Vailima Letters

Page 25

The effect of pictures in this place is surprising. They give great pleasure.


A word more. I had my breakfast this morning at 4.30! My new cook has beaten me and (as Lloyd says) revenged all the cooks in the world. I have been hunting them to give me breakfast early since I was twenty; and now here comes Mr. Ratke, and I have to plead for mercy. I cannot stand 4.30; I am a mere fevered wreck; it is now half-past eight, and I can no more, and four hours divide me from lunch, the devil take the man! Yesterday it was about 5.30, which I can stand; day before 5, which is bad enough; to-day, I give out. It is like a London season, and as I do not take a siesta once in a month, and then only five minutes, I am being worn to the bones, and look aged and anxious.

We have Rider Haggard's brother here as a Land Commissioner; a nice kind of a fellow; indeed, all the three Land Commissioners are very agreeable.


SUNDAY, SEPT. 5 (?), 1891.

MY DEAR COLVIN, - Yours from Lochinver has just come. You ask me if I am ever homesick for the Highlands and the Isles. Conceive that for the last month I have been living there between 1786 and 1850, in my grandfather's diaries and letters. I HAD to take a rest; no use talking; so I put in a month over my LIVES OF THE STEVENSONS with great pleasure and profit and some advance; one chapter and a part drafted. The whole promises well Chapter I. Domestic Annals. Chapter II. The Northern Lights. Chapter III. The Bell Rock. Chapter IV. A Family of Boys. Chap. V. The Grandfather. VI. Alan Stevenson. VII. Thomas Stevenson. My materials for my great-grandfather are almost null; for my grandfather copious and excellent. Name, a puzzle. A SCOTTISH FAMILY, A FAMILY OF ENGINEERS, NORTHERN LIGHTS, THE ENGINEERS OF THE NORTHERN LIGHTS: A FAMILY HISTORY. Advise; but it will take long. Now, imagine if I have been homesick for Barrahead and Island Glass, and Kirkwall, and Cape Wrath, and the Wells of the Pentland Firth; I could have wept.

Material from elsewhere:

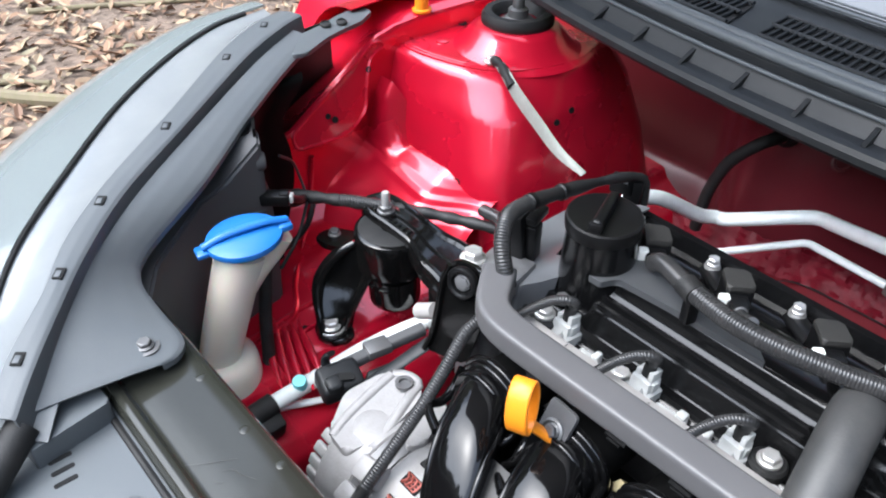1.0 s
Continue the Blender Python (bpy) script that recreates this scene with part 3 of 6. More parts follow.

Now for politics. I am much less alarmed; I believe the MALO (=RAJ, government) will collapse and cease like an overlain infant, without a shot fired. They have now been months here on their big salaries - and Cedarcrantz, whom I specially like as a man, has done nearly nothing, and the Baron, who is well-meaning, has done worse. They have these large salaries, and they have all the taxes; they have made scarce a foot of road; they have not given a single native a position - all to white men; they have scarce laid out a penny on Apia, and scarce a penny on the King; they have forgot they were in Samoa, or that such a thing as Samoans existed, and had eyes and some intelligence. The Chief Justice has refused to pay his customs! The President proposed to have an expensive house built for himself, while the King, his master, has none! I had stood aside, and been a loyal, and, above all, a silent subject, up to then; but now I snap my fingers at their MALO. It is damned, and I'm damned glad of it. And this is not all. Last 'WAINIU,' when I sent Fanny off to Fiji, I hear the wonderful news that the Chief Justice is going to Fiji and the Colonies to improve his mind. I showed my way of thought to his guest, Count Wachtmeister, whom I have sent to you with a letter - he will tell you all the news. Well, the Chief Justice stayed, but they said he was to leave yesterday. I had intended to go down, and see and warn him! But the President's house had come up in the meanwhile, and I let them go to their doom, which I am only anxious to see swiftly and (if it may be) bloodlessly fall.

Thus I have in a way withdrawn my unrewarded loyalty. Lloyd is down to-day with Moors to call on Mataafa; the news of the excursion made a considerable row in Apia, and both the German and the English consuls besought Lloyd not to go. But he stuck to his purpose, and with my approval. It's a poor thing if people are to give up a pleasure party for a MALO that has never done anything for us but draw taxes, and is going to go pop, and leave us at the mercy of the identical Mataafa, whom I have not visited for more than a year, and who is probably furious.